If you identify as heterosexual and cisgendered, there’s likely a question you’ve never even contemplated: When should I come out as straight? But for many of our LGBTQ colleagues, family and friends, choosing to come out as who you are is a deliberate, and often scary, choice.
Because, as one of my closest colleagues once told me, after coming out via the company intranet to 80,000 employees globally in the interest of advancing LGBTQ inclusion, "It’s not once and done. Every time I started a new job, made a new friend or met a new manager I had to decide if and when I was going to come out to them.”
How can allies of the LGBTQ community support those who want to come out? How do we make the journey easier so that family, friends and colleagues we see almost every day feel it’s safe to do so?

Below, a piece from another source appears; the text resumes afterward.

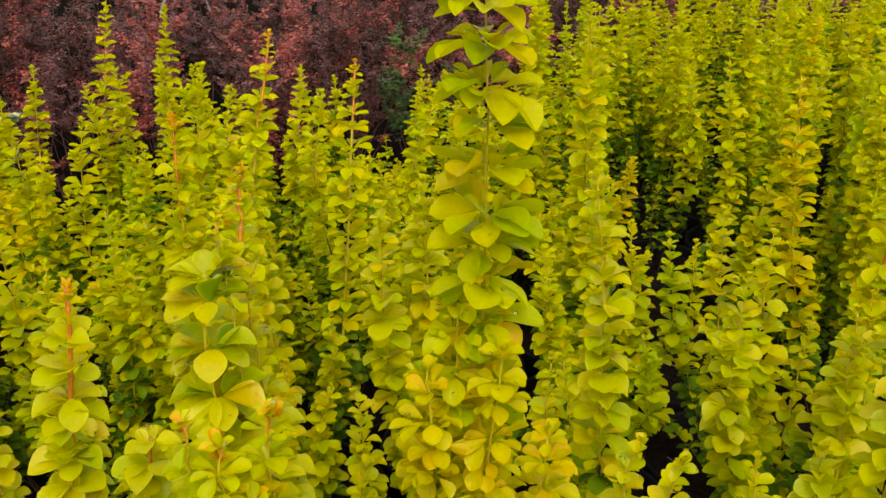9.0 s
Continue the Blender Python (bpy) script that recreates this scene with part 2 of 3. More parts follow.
def tube(pts, radii, sides=6):
    verts, faces = [], []
    for p, r in zip(pts, radii):
        for s in range(sides):
            a = 2 * math.pi * s / sides
            verts.append((p[0] + r * math.cos(a), p[1] + r * math.sin(a), p[2] + 0.15 * r * math.sin(a)))
    for i in range(len(pts) - 1):
        for s in range(sides):
            a, b = i * sides + s, i * sides + (s + 1) % sides
            faces.append((a, b, b + sides, a + sides))
    faces.append(tuple(range((len(pts) - 1) * sides, len(pts) * sides)))
    return verts, faces


def leaves_along(pts, start, spacing, per_node, length, tone, taper=0.22, droop=4.0, least=0.24, spur=0.002, shoot=0.0, side=0.0, twigs=None, deep=0.45):
    """The leaves of one stem: tufts at its nodes, from start (a share of its length) to the tip, each with broad outer leaves and
    small upright inner ones. Returns places, turns, lengths and tones."""
    seg = np.linalg.norm(np.diff(pts, axis=0), axis=1)
    run = np.concatenate([[0], np.cumsum(seg)])
    total = run[-1]
    place, az, el, roll, size, kind = [], [], [], [], [], []
    s, turn = start * total, rng.uniform(0, 6.28)
    while s < total - 0.004:
        f = s / total
        left = total - s
        near_tip = min(1.0, max(0.0, left - 0.7 * shoot) / (taper * total + 0.01))
        p = np.array([np.interp(s, run, pts[:, c]) for c in range(3)])
        turn += 0.9 + rng.uniform(-0.4, 0.4)
        if left < shoot:
            for q in range(rng.integers(3, 6) + (2 if shoot > 0.015 else 0)):
                az.append(turn + 6.283 * q / 3 + rng.normal(0, 0.4))
                el.append(radians(rng.normal(36, 20)))
                roll.append(rng.normal(0, 0.3))
                size.append((0.0034 + 0.0036 * left / shoot) * (1.8 if shoot > 0.015 else 1.0) * rng.uniform(0.8, 1.3))
                place.append(p)
                kind.append("r" if rng.random() < 0.95 - 0.6 * left / shoot else "g")
            s += 0.0046 * rng.uniform(0.8, 1.25)
            continue
        outer = max(3, int(round(per_node * (0.5 + 0.5 * near_tip) + rng.normal(0, 0.6))))
        if shoot > 0.015 and left < 6 * shoot:
            outer = min(outer, 6)
        inner = int(round(per_node * (0.5 if tone == "w" else 0.32) * near_tip + rng.normal(0, 0.5)))
        # low tufts turn greener, with the shade of the depth painted into their tone
        shaded = rng.random() < (0.6 if tone == "w" else 1.25) * max(0.0, 1 - (f - start) / ((0.35 if tone == "w" else deep) * (1 - start)))
        for q in range(outer + max(0, inner)):
            small = q >= outer
            a = turn + (6.283 * q / outer if not small else 2.4 * q) + rng.normal(0, 0.2)
            az.append(a)
            el.append(radians(rng.normal(34, 13) if small else rng.normal(-droop, 14)) + (1 - near_tip) * 0.7)
            roll.append(rng.normal(0, 0.22))
            k = length * (least + (1 - least) * near_tip ** 0.75) * rng.uniform(0.70, 1.16) * (rng.uniform(0.4, 0.7) if small else 1.0)
            size.append(k * (0.8 + 0.2 * min(1, (f - start) * 8)))
            place.append(p + np.array([math.cos(a), math.sin(a), 0.2]) * spur * near_tip * rng.uniform(0.3, 1.3) + np.array([0, 0, rng.normal(0, spacing * 0.09)]))
            if tone == "o" and near_tip < 0.10 and length < 0.012:
                kind.append("r")
            elif shaded and rng.random() < 0.85:
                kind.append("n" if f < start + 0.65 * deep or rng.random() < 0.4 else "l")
            else:
                kind.append("g" if tone == "o" else (tone if tone != "w" else "aagggggggglll"[rng.integers(0, 13)]))
        if near_tip > 0.35 and f > start + 0.1 and rng.random() < side:
            a = rng.uniform(0, 6.283)
            reach = rng.uniform(0.012, 0.030) * (length / 0.024)
            way = np.array([math.cos(a) * 0.7, math.sin(a) * 0.7, 0.75])
            twigs.append((p, p + way * reach))
            for u in (0.5, 0.8, 1.0):
                for q in range(4):
                    az.append(a + 1.57 * q + rng.normal(0, 0.3))
                    el.append(radians(rng.normal(12 + 25 * u, 12)))
                    roll.append(rng.normal(0, 0.25))
                    size.append(length * rng.uniform(0.5, 0.8) * (1.15 - 0.45 * u))
                    place.append(p + way * reach * u)
                    kind.append("l" if shaded else ("g" if tone in "ow" else tone))
        s += spacing * rng.uniform(0.75, 1.25) * (0.45 + 0.55 * near_tip)
    crown = tone == "w"
    for q in range(6 if crown else 5):
        az.append(turn + (1.05 if crown else 1.26) * q)
        el.append(radians(rng.uniform(12, 48) if crown else rng.uniform(50, 78)))
        roll.append(rng.normal(0, 0.2))
        size.append(((0.004 if shoot < 0.015 else 0.007) if shoot else length * (0.7 if crown else min(0.45, least))) * rng.uniform(0.8, 1.3))
        place.append(pts[-1] - np.array([0, 0, 0.002]))
        kind.append("r" if tone == "o" else ("g" if tone in "nw" else tone))
    return np.array(place), turned(np.array(az), np.array(el), np.array(roll)), np.array(size), kind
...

Even in 2018, it can still feel like a risk.
Fear of being stereotyped, of making others feel uncomfortable, or losing relationships with co-workers were cited as reasons LGBTQ colleagues shied away from being open about their gender identity and sexual orientation at work, according to the Human Rights Campaign (HRC) Foundation’s report A Workplace Divided. "Limiting career options” is also often included as a reason college and university graduates who are out at school go back into the closet when starting out in corporate Canada, says Brenda Cossman, former executive director of the Bonham Centre for Sexual Diversity Studies at the University of Toronto.

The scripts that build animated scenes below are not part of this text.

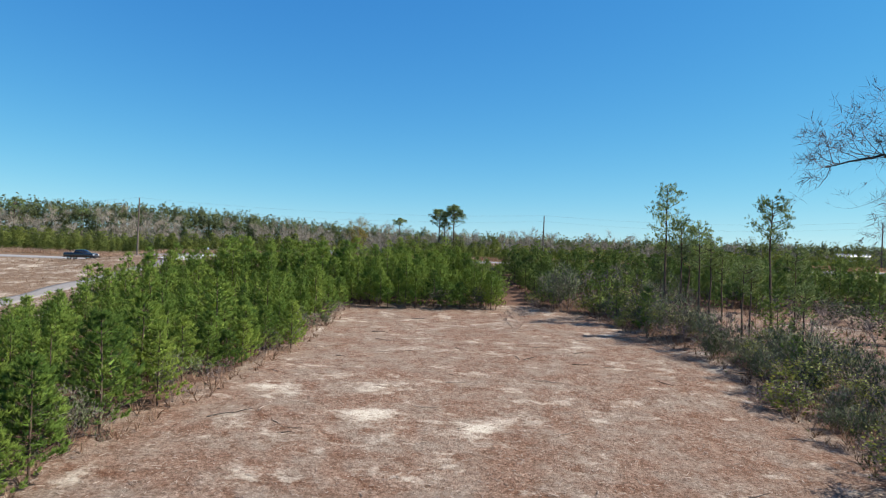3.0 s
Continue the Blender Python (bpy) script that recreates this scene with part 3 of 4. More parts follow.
# small ones along its front edge
beyond += [(x, y, s * 0.62, turn) for x, y, s, turn in plant_spots(-75, 75, 130, 148, 2.0, 49, lambda x, y, u: 9.5 < y - road_y(x) - np.interp(x, [-15, -13.6, -12.8, -6.6, -5.6, 6], [1.5, 1.5, 60, 60, 1.5, 0]) < 14 and polyline_gap(x, y, SAND_TRACK) > 2.6 and u < 0.8)]
bb = Buf()
backp = [simple_pine(310 + k, h, 30, 8, 0.42, 0.09, 0.2, 0.32, 0.5).packed() for k, h in enumerate((4.0, 4.6, 5.2, 5.8))]
for x, y, s, turn in beyond:
    m = Matrix.Translation(at(x, y, -0.05)) @ Matrix.Rotation(turn, 4, "Z") @ Matrix.Diagonal((s * 1.25, s * 1.25, s * (0.88 if x < 18 else 0.70), 1.0))
    k = int(abs(x * 7 + y * 13)) % 4
    bb.join((low_variants[k][1] if y < road_y(x) + 19 and abs(x) < 75 else edge_variants[k][1] if y < road_y(x) + 26 else backp[k]).moved(m))
stuff("pine_thicket", bb, PINE_MID, "band of young green pines across the road", "pine trees")


# ---------------------------------------------------------------- leafless woods and far forest
def bare_tree(seed, h, depth=2, twigs=120):
    rng = np.random.default_rng(seed)
    w, tw, ends = Buf(), Buf(), []
    lean = rng.normal(0, 0.10, 2)
    limbs(rng, w, (0, 0, -0.2), (lean[0], lean[1], 1), h * rng.uniform(0.36, 0.5), h * 0.0085, depth, ends, 0.34, 3, 4)
    e, d = np.array([p for p, d in ends]), np.array([d for p, d in ends])
    k = rng.integers(0, len(e), twigs)
    blades(tw, rng, e[k] - d[k] * rng.uniform(0, h * 0.16, (twigs, 1)), unit(d[k] + [0, 0, 0.2]), 4, h * 0.13, 0.052, 0.6)
    return w.packed(), tw.packed()


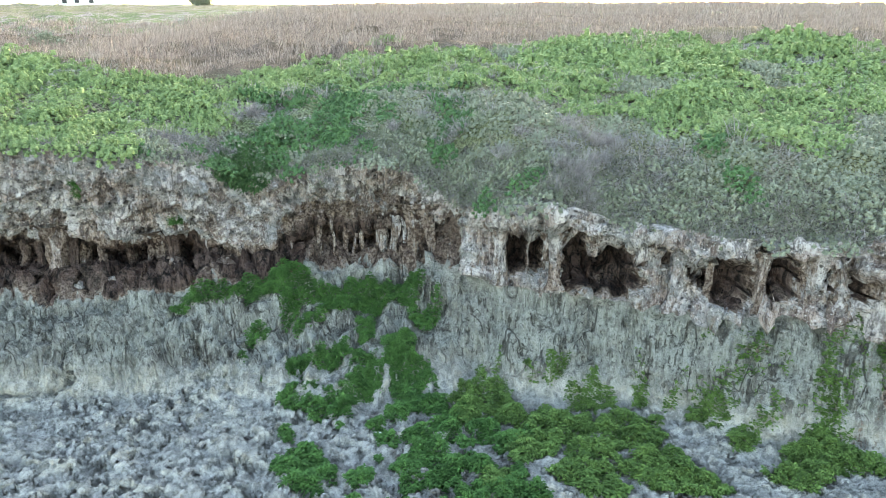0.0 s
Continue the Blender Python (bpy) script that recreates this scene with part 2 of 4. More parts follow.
    upright = m.math("MULTIPLY", m.math("SUBTRACT", m.math("ADD", grain, m.math("MULTIPLY", chips, 1.5)), 1.25), m.math("MULTIPLY", m.attr("flute"), 1.6))
    m.bump(m.math("ADD", m.math("ADD", rough, upright), m.math("MULTIPLY", split_, -1.2)), 1.0, 0.15)
    return m.m


def leaf_material(name, dark, light, tip=None, rough=0.55, leafy=0.5):
    m = Mat(name, rough, 0.2)
    fac = m.math("ADD", m.math("MULTIPLY", m.island(), 0.3), m.math("MULTIPLY", m.span(m.noise(1.9, 4, 0.6), 0.36, 0.64), 0.7))
    c = m.mix(fac, dark, light)
    c = m.mix(m.span(m.noise(0.8, 3), 0.35, 0.7, 0, 0.5), c, tip or light)
    # leaf-sized cells; the shade in the gaps between them is painted dark
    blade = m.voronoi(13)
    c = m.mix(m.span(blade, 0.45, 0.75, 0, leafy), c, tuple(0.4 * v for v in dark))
    m.colour(c).bump(m.math("SUBTRACT", m.noise(24, 3), m.math("MULTIPLY", blade, 2.0)), 0.8, 0.05)
    m.b.inputs["Transmission Weight"].default_value = 0.0
    m.b.inputs["Subsurface Weight"].default_value = 0.0
    return m.m


ROCK = rock_material()
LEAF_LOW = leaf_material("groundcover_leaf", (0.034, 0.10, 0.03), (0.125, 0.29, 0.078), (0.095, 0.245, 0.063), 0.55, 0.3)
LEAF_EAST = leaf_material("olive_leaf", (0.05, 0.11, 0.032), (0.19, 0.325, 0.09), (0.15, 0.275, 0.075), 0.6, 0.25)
# the groundcover leaf again, with dimness painted into its colour
LEAF_DIM = leaf_material("dimmed_leaf", (0.025, 0.075, 0.022), (0.10, 0.245, 0.065), (0.075, 0.19, 0.05), 0.6, 0.3)
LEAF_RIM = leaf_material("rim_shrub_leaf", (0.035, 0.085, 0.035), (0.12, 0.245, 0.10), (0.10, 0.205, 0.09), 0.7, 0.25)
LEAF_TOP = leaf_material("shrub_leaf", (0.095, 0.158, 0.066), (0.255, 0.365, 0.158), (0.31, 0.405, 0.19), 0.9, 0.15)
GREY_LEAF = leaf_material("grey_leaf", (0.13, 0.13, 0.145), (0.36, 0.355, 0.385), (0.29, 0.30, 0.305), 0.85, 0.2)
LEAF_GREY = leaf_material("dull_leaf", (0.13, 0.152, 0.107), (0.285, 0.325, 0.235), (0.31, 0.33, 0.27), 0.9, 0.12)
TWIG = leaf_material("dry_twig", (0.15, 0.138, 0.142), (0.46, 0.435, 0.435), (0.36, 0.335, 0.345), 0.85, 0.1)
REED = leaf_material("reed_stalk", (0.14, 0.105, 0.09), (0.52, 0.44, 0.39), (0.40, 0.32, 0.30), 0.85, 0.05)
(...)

The research by HRC Foundation further states that one in 10 LGBTQ workers have left a job because the environment was not very accepting of LGBTQ people. And that lack of acceptance can be subtle. As the HRC workplace-climate survey indicates, almost 80 per cent of non-LGBTQ workers are comfortable talking about their spouse, partner or dating to co-workers, yet 36 per cent of that same group said they would feel uncomfortable hearing an LGBTQ colleague talking about dating.
If we want everyone to feel comfortable about bringing their whole selves to work, if we believe, as Prime Minister Justin Trudeau proudly shares, that “diversity is our strength,” then there are a few things we can do as allies to make that clear. Here are three:
- In order to speak up for inclusion, we need to speak about inclusion. As the late Stephen Covey said, "Seek first to understand, then to be understood.” Gathering information and raising your own awareness is where it starts. Get up to speed and keep up to date by reading, scanning social media and talking to members of the LGBTQ community to find out what matters most and where we need to focus attention. Find out more about the broad spectrum of those who identify as members of the community. As well as the special challenges faced by those who are transgender, and those at the intersectionality of people of colour or differently-abled – and who are also LGBTQ.

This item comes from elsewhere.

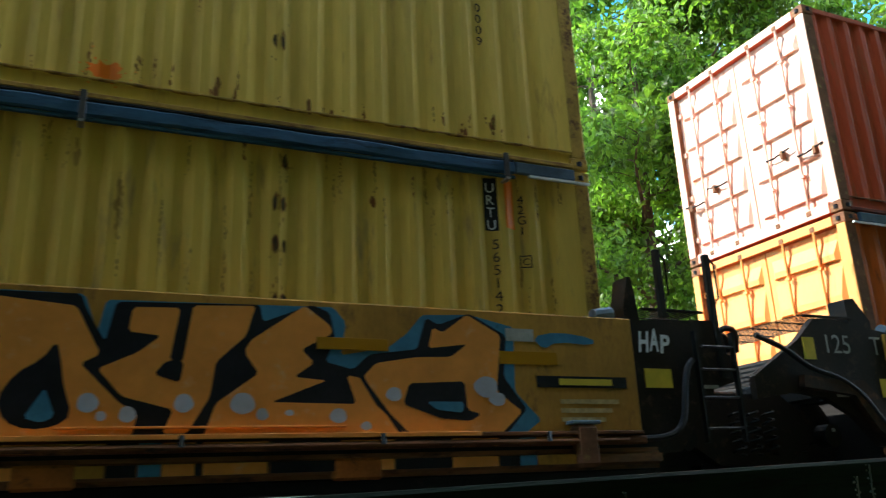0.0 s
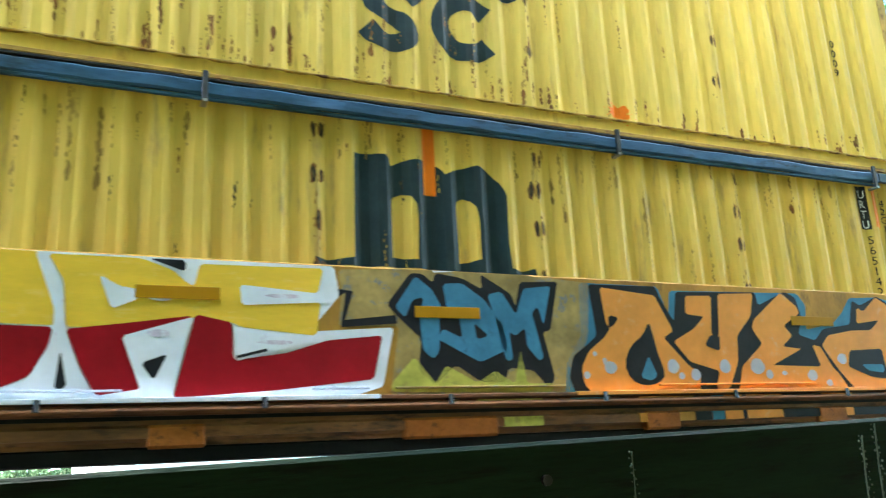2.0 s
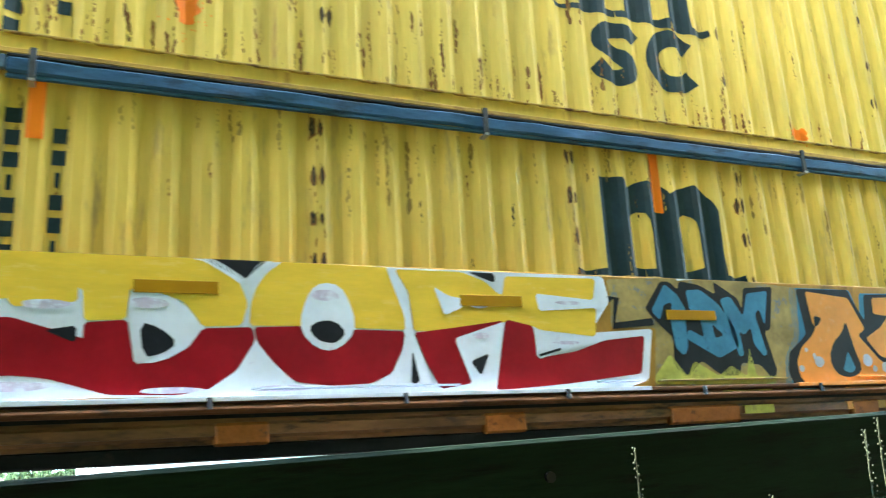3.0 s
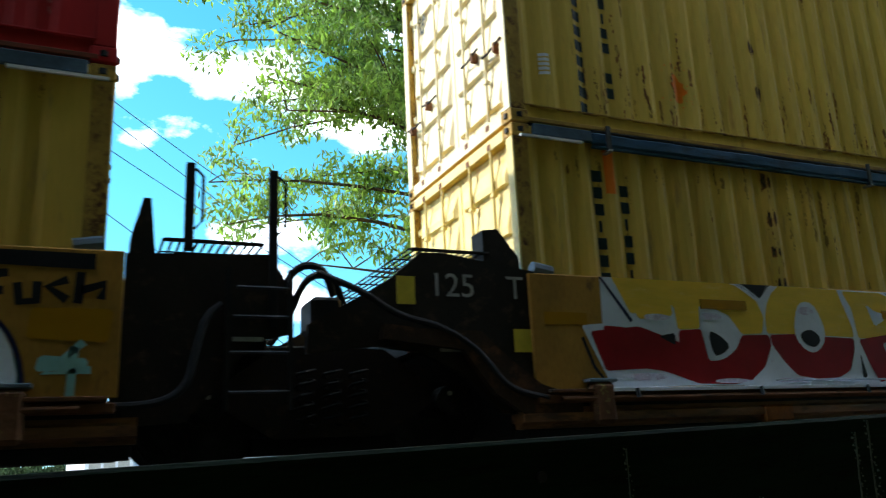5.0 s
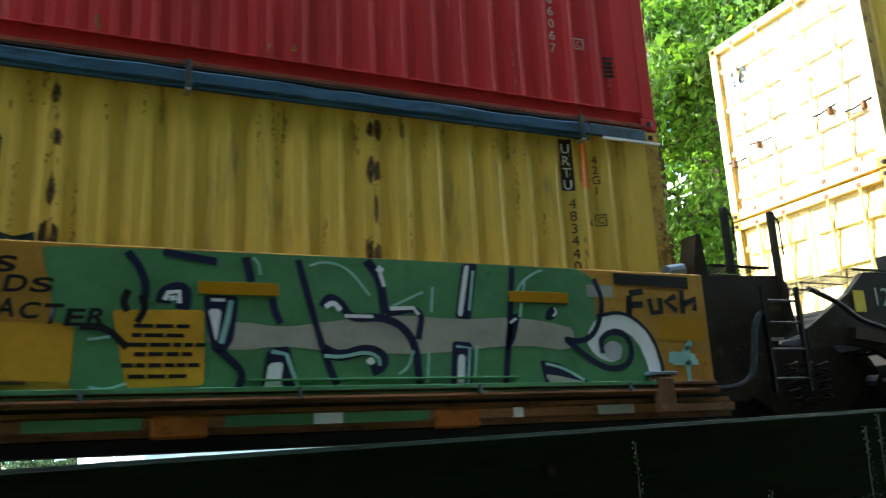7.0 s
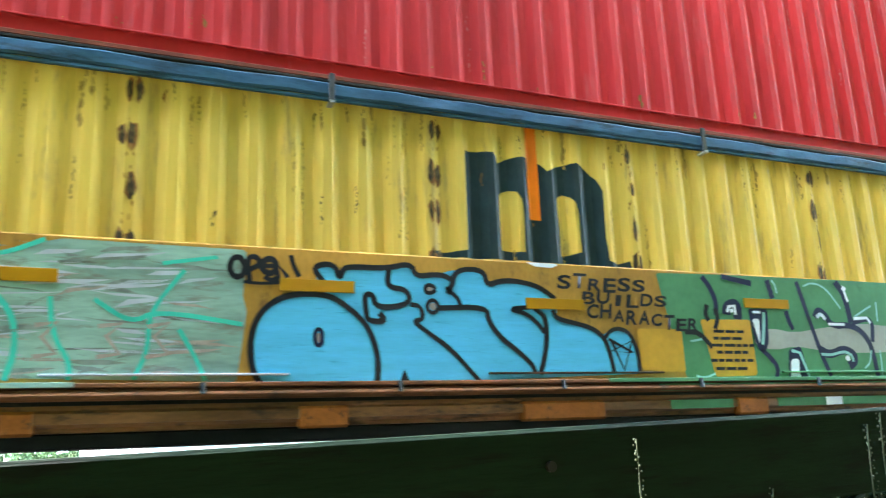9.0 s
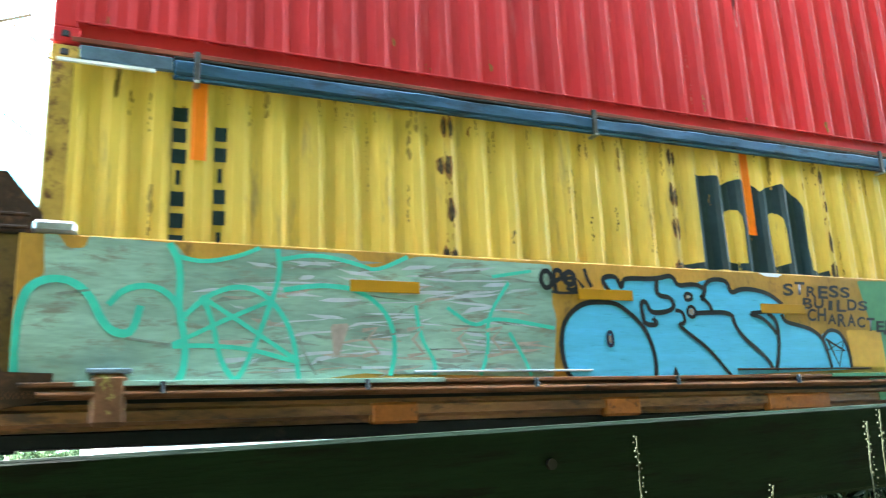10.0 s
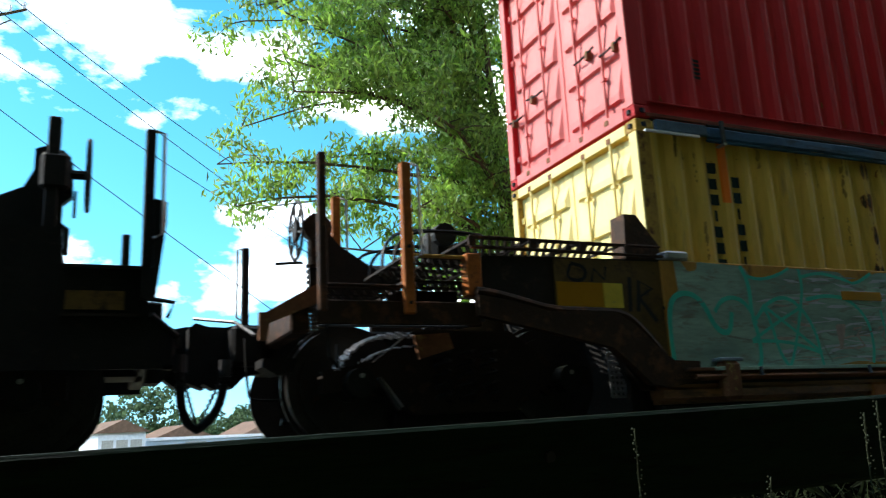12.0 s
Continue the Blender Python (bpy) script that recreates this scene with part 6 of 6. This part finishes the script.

- Next, set things in motion. When you ask what matters most and what needs to be done, be prepared to make plans built on what you’ve learned from those who have lived experiences. Depending on your stage of life, your role in an organization and your standing in the community, allies need to visibly demonstrate our support however we can – speaking positively about LGBTQ role models, ensuring candidate lists for organizational roles reflect a diverse slate of candidates, not tolerating disparaging remarks (ever), wearing or displaying symbols of support and, quite simply, showing up at events.
- Finally, amplify your support. Community members rely on allies to be creative about getting messages out to as wide an audience as their sphere of influence allows. And those with more senior roles in companies have a greater responsibility to make sure supportive organizational policies and practices are in place and that their messaging supports a culture of inclusivity.
In acknowledging this year’s National Coming Out Day, let’s accept the essence of what U.S. Senator Tammy Baldwin referenced in 2016: That those who are openly gay are living and writing the history of our time. They are no less heroic than suffragists, abolitionists, Freedom Riders, Stonewall demonstrators and today’s environmentalists.
Let’s each commit to taking one brave action today to demonstrate we are both proud and honoured to stand as their allies.
Jennifer Tory is RBC’s chief administrative officer and the recipient of Start Proud’s 2016 Leading Executive Ally Award.